Die Gruppe ‘Dogs in Honey’ konfrontiert auf andere Weise mit den Folgen der zeitgenössischen Barbarei. Statt der Erwartung des Publikums zu entsprechen, das trotz aller Aufgeschlossenheit für künstlerische Experimente auf den Unterhaltungswert einer theatralischen Veranstaltung nur ungern verzichtet, stellen die Darsteller der Truppe ‘Hunde in Honig’ (so die Übersetzung ihres Namens) mit den Symbolen ihrer auf blinden Konsum verkommenen Umwelt – TV, Disco, Zigarette und Alkohol – sich selbst als form- und inhaltslose Abfallprodukte vor; was hier dazu führte, daß einige Zuschauer, angeödet vor so viel unvermittelter Wirklichkeit, die Flucht ergriffen.
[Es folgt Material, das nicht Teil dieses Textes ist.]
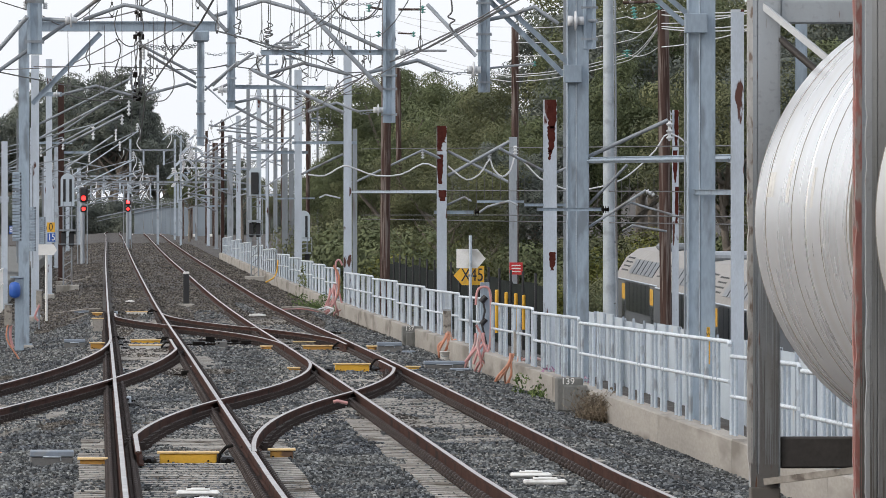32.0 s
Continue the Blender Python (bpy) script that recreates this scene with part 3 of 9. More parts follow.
boom(mast_4, (-1.649, 330, 5.468), (-0.511, 330, 5.469), 0.097, "boom")
arm(mast_4, [(-1.649, 330, 4.741), (0.458, 329.7, 6.193)], 0.036)
insulator(mast_4, (0.749, 329.9, 5.953), (-0, 0, -0.436), 0.436, 0.061, 4)
mast_5 = gantry_column(8.27, 106, -0.3, 8.97, 0.374, "tall galvanised gantry mast with knee braces beside the fence")
boom(mast_5, (8.266, 106, 8.657), (-0.941, 106, 8.634), 0.312, "gantry_beam")
boom(mast_5, (7.64, 106, 5.711), (8.04, 106, 5.352), 0.070, "knee_brace")
boom(mast_5, (7.828, 106, 5.712), (8.204, 106, 5.392), 0.070, "knee_brace")
part("bracket", Form().box(8.02, 105.6, 5.22, 8.33, 105.8, 5.49, 0.01), M_GALV, mast_5, "", inverse(mast_5))
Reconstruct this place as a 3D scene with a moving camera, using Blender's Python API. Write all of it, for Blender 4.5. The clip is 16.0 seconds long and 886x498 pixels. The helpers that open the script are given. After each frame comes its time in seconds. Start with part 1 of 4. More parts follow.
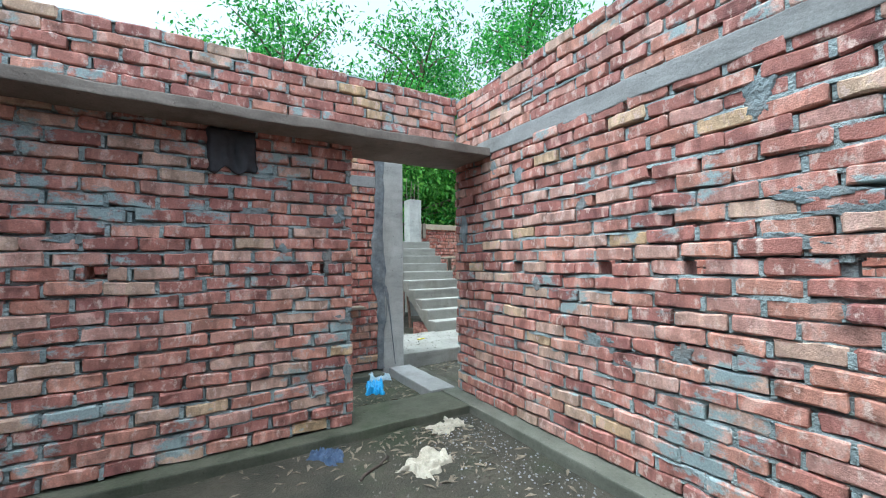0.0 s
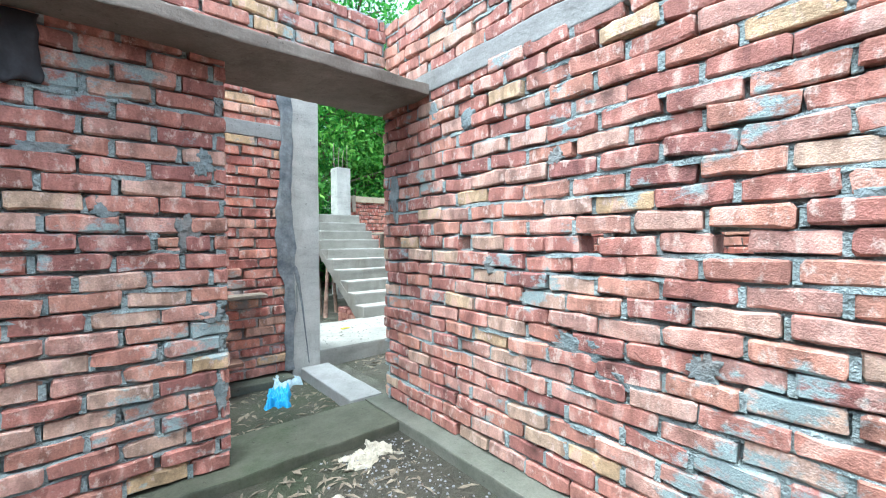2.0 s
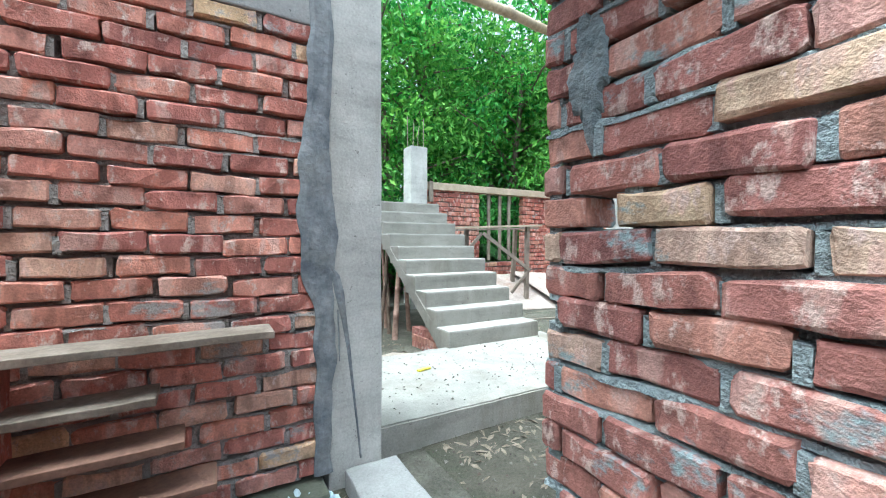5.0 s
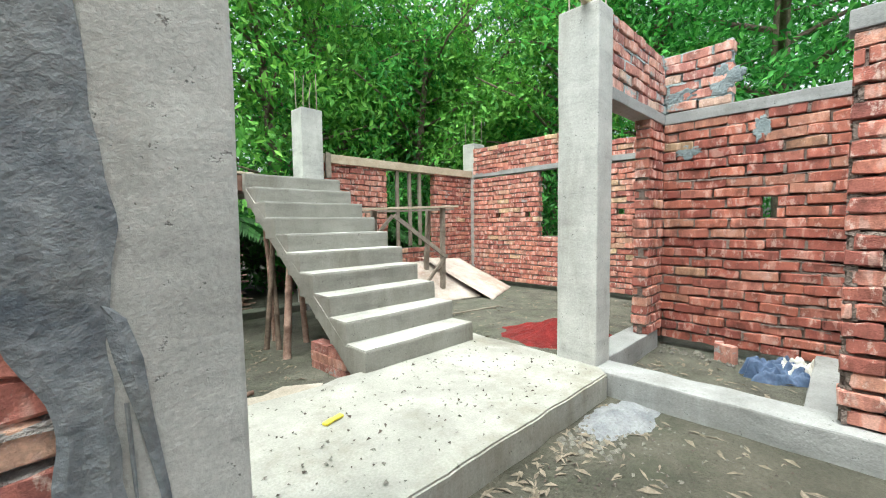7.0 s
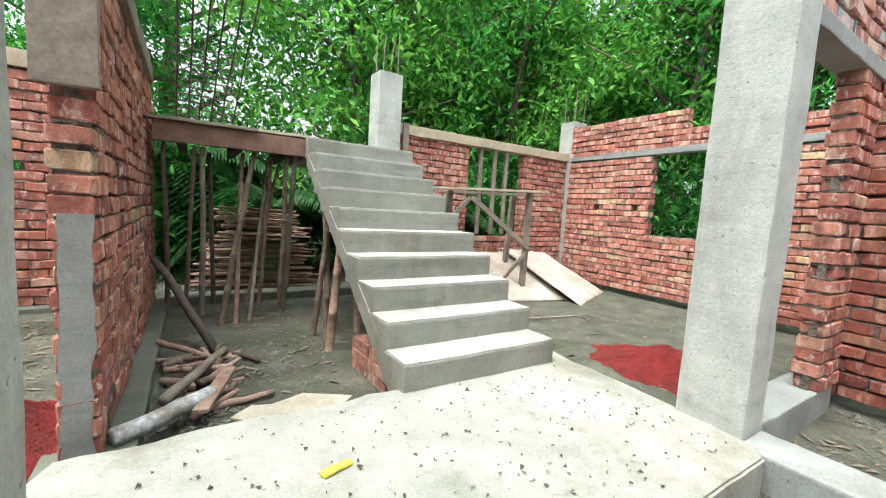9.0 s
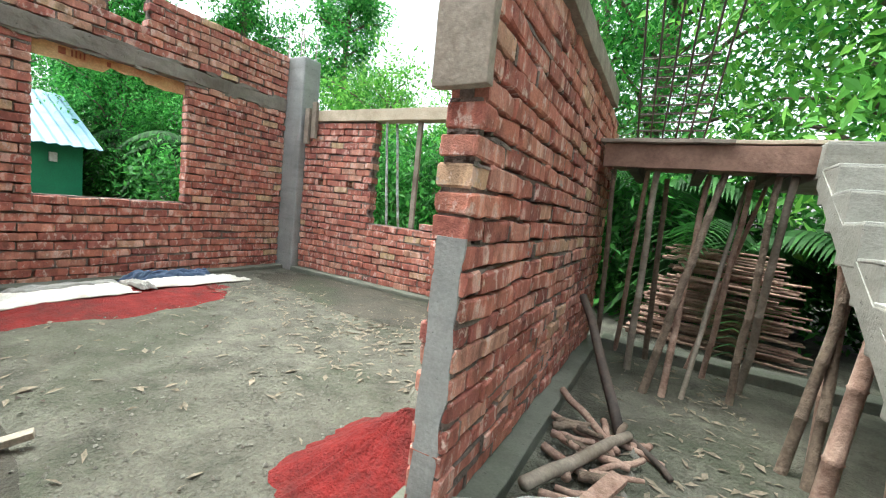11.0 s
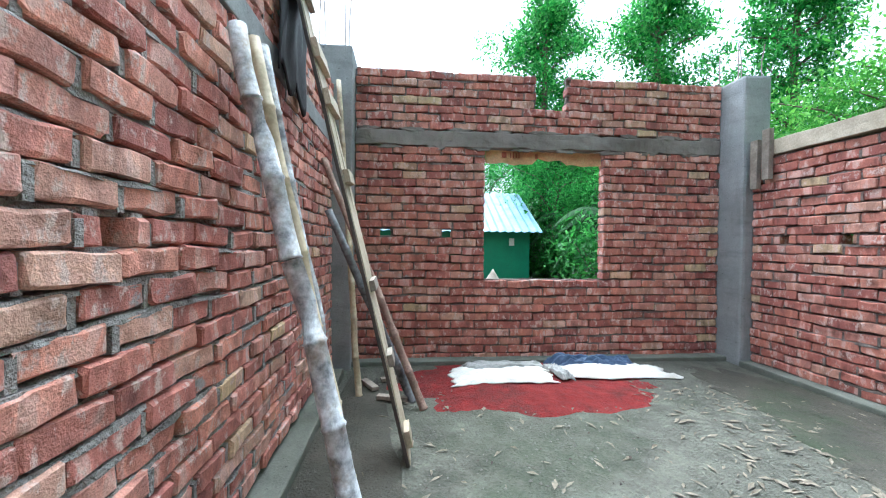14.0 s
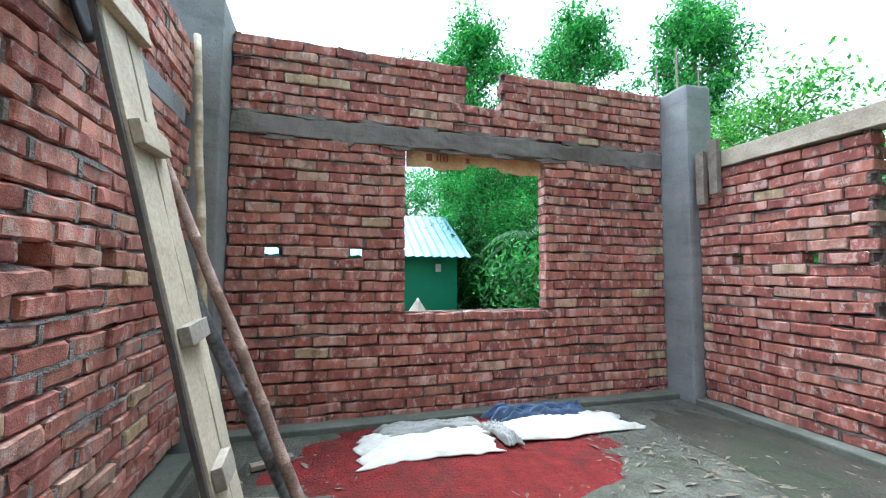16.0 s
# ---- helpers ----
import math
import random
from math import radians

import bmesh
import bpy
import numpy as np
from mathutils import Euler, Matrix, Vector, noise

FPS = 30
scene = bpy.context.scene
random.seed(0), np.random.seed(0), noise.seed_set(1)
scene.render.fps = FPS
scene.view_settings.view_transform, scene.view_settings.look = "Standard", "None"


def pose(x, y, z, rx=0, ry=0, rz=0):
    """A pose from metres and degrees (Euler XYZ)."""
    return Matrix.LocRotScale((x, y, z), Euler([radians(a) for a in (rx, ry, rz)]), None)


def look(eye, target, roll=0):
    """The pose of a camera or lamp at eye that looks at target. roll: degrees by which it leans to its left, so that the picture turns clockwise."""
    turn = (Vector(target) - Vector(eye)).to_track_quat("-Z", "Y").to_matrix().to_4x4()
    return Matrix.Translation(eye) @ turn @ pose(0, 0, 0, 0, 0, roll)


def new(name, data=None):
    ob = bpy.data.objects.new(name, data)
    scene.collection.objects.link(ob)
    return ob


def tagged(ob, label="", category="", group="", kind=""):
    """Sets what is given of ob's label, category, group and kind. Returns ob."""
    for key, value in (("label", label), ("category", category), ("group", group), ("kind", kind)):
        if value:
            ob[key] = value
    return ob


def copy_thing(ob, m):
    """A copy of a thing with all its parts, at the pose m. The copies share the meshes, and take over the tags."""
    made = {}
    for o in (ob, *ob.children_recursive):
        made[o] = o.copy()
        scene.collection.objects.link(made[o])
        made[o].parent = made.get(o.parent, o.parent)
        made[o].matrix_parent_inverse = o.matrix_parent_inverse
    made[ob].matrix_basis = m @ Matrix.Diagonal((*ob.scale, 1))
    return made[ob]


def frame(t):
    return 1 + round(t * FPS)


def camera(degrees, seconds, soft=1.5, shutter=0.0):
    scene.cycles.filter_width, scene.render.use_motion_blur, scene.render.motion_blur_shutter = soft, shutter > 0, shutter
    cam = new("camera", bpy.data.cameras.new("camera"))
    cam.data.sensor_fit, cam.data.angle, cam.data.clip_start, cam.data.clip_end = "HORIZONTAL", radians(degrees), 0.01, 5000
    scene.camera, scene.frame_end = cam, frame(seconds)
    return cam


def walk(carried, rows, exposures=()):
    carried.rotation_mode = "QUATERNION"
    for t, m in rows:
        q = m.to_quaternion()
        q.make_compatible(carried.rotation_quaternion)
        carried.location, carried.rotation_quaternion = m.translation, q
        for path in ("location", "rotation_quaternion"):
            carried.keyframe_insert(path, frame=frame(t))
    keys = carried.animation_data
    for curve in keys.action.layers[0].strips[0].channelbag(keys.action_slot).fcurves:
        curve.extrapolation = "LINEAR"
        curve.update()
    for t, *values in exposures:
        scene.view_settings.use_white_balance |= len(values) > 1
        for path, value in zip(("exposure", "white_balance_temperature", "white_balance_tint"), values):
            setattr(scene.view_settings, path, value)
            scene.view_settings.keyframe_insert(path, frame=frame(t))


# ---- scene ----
cam = camera(95.8, 16.0, soft=1.1)
PATH = [
    (0, (0.017, -0.102, 1.601), (1.043, 1.614, 1.666), -0.6),
    (0.5, (0.169, 0.003, 1.609), (1.264, 1.675, 1.669), -1.8),
    (1, (0.279, 0.098, 1.586), (1.457, 1.714, 1.575), -0.4),
    (1.5, (0.38, 0.315, 1.586), (1.621, 1.884, 1.564), 0.3),
    (2, (0.504, 0.544, 1.577), (1.787, 2.078, 1.529), -0.2),
    (2.5, (0.696, 0.787, 1.584), (1.847, 2.423, 1.586), 0.8),
    (3, (0.807, 1.053, 1.554), (1.939, 2.701, 1.562), 0.4),
    (3.5, (0.898, 1.313, 1.535), (2.097, 2.912, 1.486), -1.6),
    (4.2, (1.09, 1.808, 1.492), (2.079, 3.546, 1.468), 0.0),
    (6.3, (1.567, 2.914, 1.483), (2.714, 4.55, 1.403), 0.6),
    (6.5, (1.608, 3.007, 1.484), (2.868, 4.558, 1.422), 0.1),
    (7, (1.705, 3.181, 1.501), (3.103, 4.606, 1.374), -0.8),
    (7.5, (1.874, 3.291, 1.535), (3.189, 4.795, 1.435), 0.3),
    (8, (1.961, 3.389, 1.501), (3.105, 5.019, 1.323), 1.4),
    (8.2, (2.013, 3.433, 1.495), (3.227, 5.01, 1.298), 1.1),
    (10.3, (2.457, 4.231, 1.391), (2.578, 6.21, 1.13), 5.6),
    (10.5, (2.453, 4.322, 1.396), (2.326, 6.299, 1.125), 4.7),
    (11, (2.469, 4.532, 1.448), (1.507, 6.273, 1.243), 6.2),
    (11.2, (2.469, 4.56, 1.467), (1.267, 6.139, 1.212), 5.9),
    (11.5, (2.425, 4.626, 1.489), (0.949, 5.956, 1.265), 5.2),
    (11.9, (2.312, 4.71, 1.506), (0.58, 5.707, 1.424), 5.2),
    (12, (2.26, 4.725, 1.518), (0.51, 5.692, 1.462), 5.1),
    (12.5, (2.115, 4.804, 1.533), (0.196, 5.367, 1.476), 3.8),
    (13, (1.985, 4.944, 1.53), (-0.01, 5.08, 1.524), 2.2),
    (13.5, (1.842, 5.028, 1.521), (-0.157, 5.044, 1.458), 0.9),
    (14, (1.626, 5.039, 1.54), (-0.365, 5.226, 1.516), 0.6),
    (14.5, (1.42, 5.067, 1.524), (-0.565, 5.314, 1.558), -0.1),
    (15, (1.215, 5.187, 1.516), (-0.777, 5.344, 1.602), -0.1),
    (15.5, (1.004, 5.224, 1.47), (-0.967, 5.558, 1.514), 0.2),
    (16, (0.758, 5.258, 1.5), (-1.163, 5.803, 1.618), 0.2),
]
walk(cam, [(t, look(eye, target, roll)) for t, eye, target, roll in PATH], [(t, e, k, 2) for t, e, k in ((0.0, 1.4, 5600), (1.0, 1.7, 5600), (2.0, 2.1, 5600), (3.0, 2.2, 5450), (4.2, 2.15, 5350), (6.3, 1.8, 6300), (8.2, 1.85, 6400), (10.3, 2.0, 6400), (11.2, 2.2, 6300), (12.2, 2.0, 5800), (13.0, 2.15, 5450), (16.0, 2.05, 5350))])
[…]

Als eines der originellsten Projekte erwies sich das visuell besonders reizvolle Stück mit dem Titel ‘Images From Purdah’ von und mit Keith Khan und Diane Esguerra, sie weißhäutig-blond, er dunkelhäutig und offenbar indischen Geblüts mit langem, kohlrabenschwarzem Haar. Es ist eine szenische Meditation über den Dualismus von Schwarz und Weiß, Männlich und Weiblich, Orient und Okzident, ein aus großen Gesten, Texten und exotischen Klängen komponiertes Schau-Spiel, welches vor allem durch die Manipulation eines verblüffend vielseitig verwendbaren indischen Tuches, das die Darsteller kleidet, verhüllt, ineinander verwickelt, fesselt oder erstickt, sowie durch Grazie und Poesie der Bewegungen in Erinnerung bleiben wird.
Weil die Avantgarde von heute das etablierte Theater von morgen ist, wird sie zum Kriterium der Kreativität und Vitalität einer Theaterlandschaft. “Theatralische Initiativen kann man vernachlässigen, aushungern, ignorieren und marginalisieren“, heißt es im Programmblatt zur experimentellen Theaterreihe, “aber man kann sie nicht ausmerzen. Mag es unter den finanziellen Restriktionen noch so sehr leiden, das junge englische Theater lebt“.